Acho que a idade não traz esse obstáculo hoje em dia. Na evolução dos treinamentos que temos hoje, você consegue ter picos no momento certo. Não adiantar ser um homem de 30 anos e querer treinar como um garoto de 17, assim como não adianta ter 17, se matar de treinar e depois não conseguir atingir o melhor desempenho nas competições.

Quem você aponta como os principais nadadores ou os mais promissores do Brasil atualmente?

O Vinicius Lanza é um nome e fiquei muito feliz com os resultados dele. Também fiquei animado com o Pedro Cardona na prova dos 100m peito (que ele venceu na semana passada no Troféu José Finkel). Ele tem tudo que precisa para estar presente nos Jogos de Tóquio. Vejo também a evolução do Brandonn (de Almeida, que aos 18 anos levou um ouro e um bronze no Pan de 2015). E um moleque que treina pesado e é muito legal ver ele treinando…

Muitas vezes você foi alvo de críticas por causa da sua personalidade forte, que colaborou para declarações polêmicas como por exemplo quando se irritou com uma repórter que lhe perguntou se ele estava triste após a final olímpica dos 50m dos Jogos do Rio. Você tem tentado controlar esses impulsos ou tem sido orientado na parte psicológica para não deixar que a mesma possa atrapalhar o seu desempenho nas competições?
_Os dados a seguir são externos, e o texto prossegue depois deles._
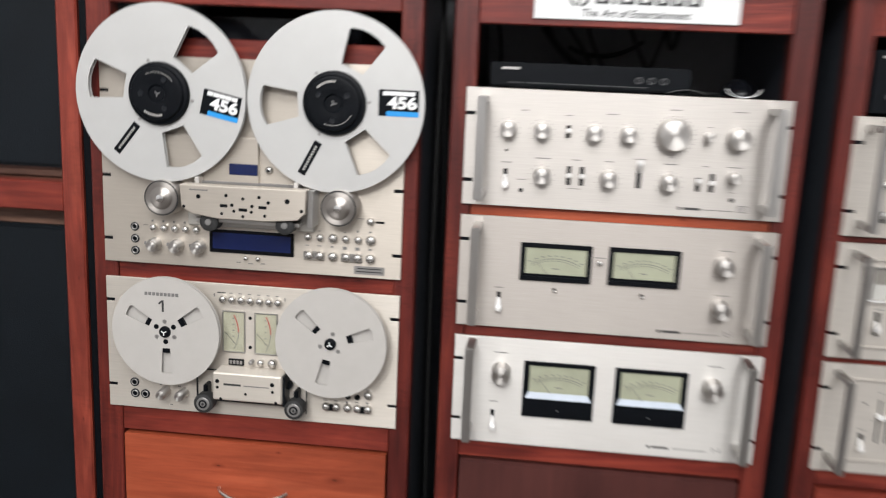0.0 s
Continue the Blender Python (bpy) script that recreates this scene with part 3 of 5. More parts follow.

Eu recebi bastante crítica, e bastante crítica em rede social. Tem dia que eu falava para minha esposa, Michele (Lenhardt, ex-nadadora), que se eu saísse na rua iria apanhar (risos). Mas não tem coisa que me irrita mais do que o politicamente correto. Com certeza eu não poderia ter respondido para ela (repórter do SporTV, Karen Duarte) daquele jeito (ao ironizar dizendo que estava ‘felizão’ com o sexto lugar na final dos 50m), mas sou humano, estava de cabeça de quente e dei uma resposta mal criada. Com certeza tento tomar o maior cuidado do mundo para não tratar as pessoas de forma rude, mas aquele foi um episódio isolado, não tenho vergonha nenhuma do jeito que eu sou. Não esperem de mim que eu seja um personagem, não vou ficar pagando de ‘garoto Capricho’ para servir como modelo de comportamento para os outros. Eu continuarei sendo como eu sou.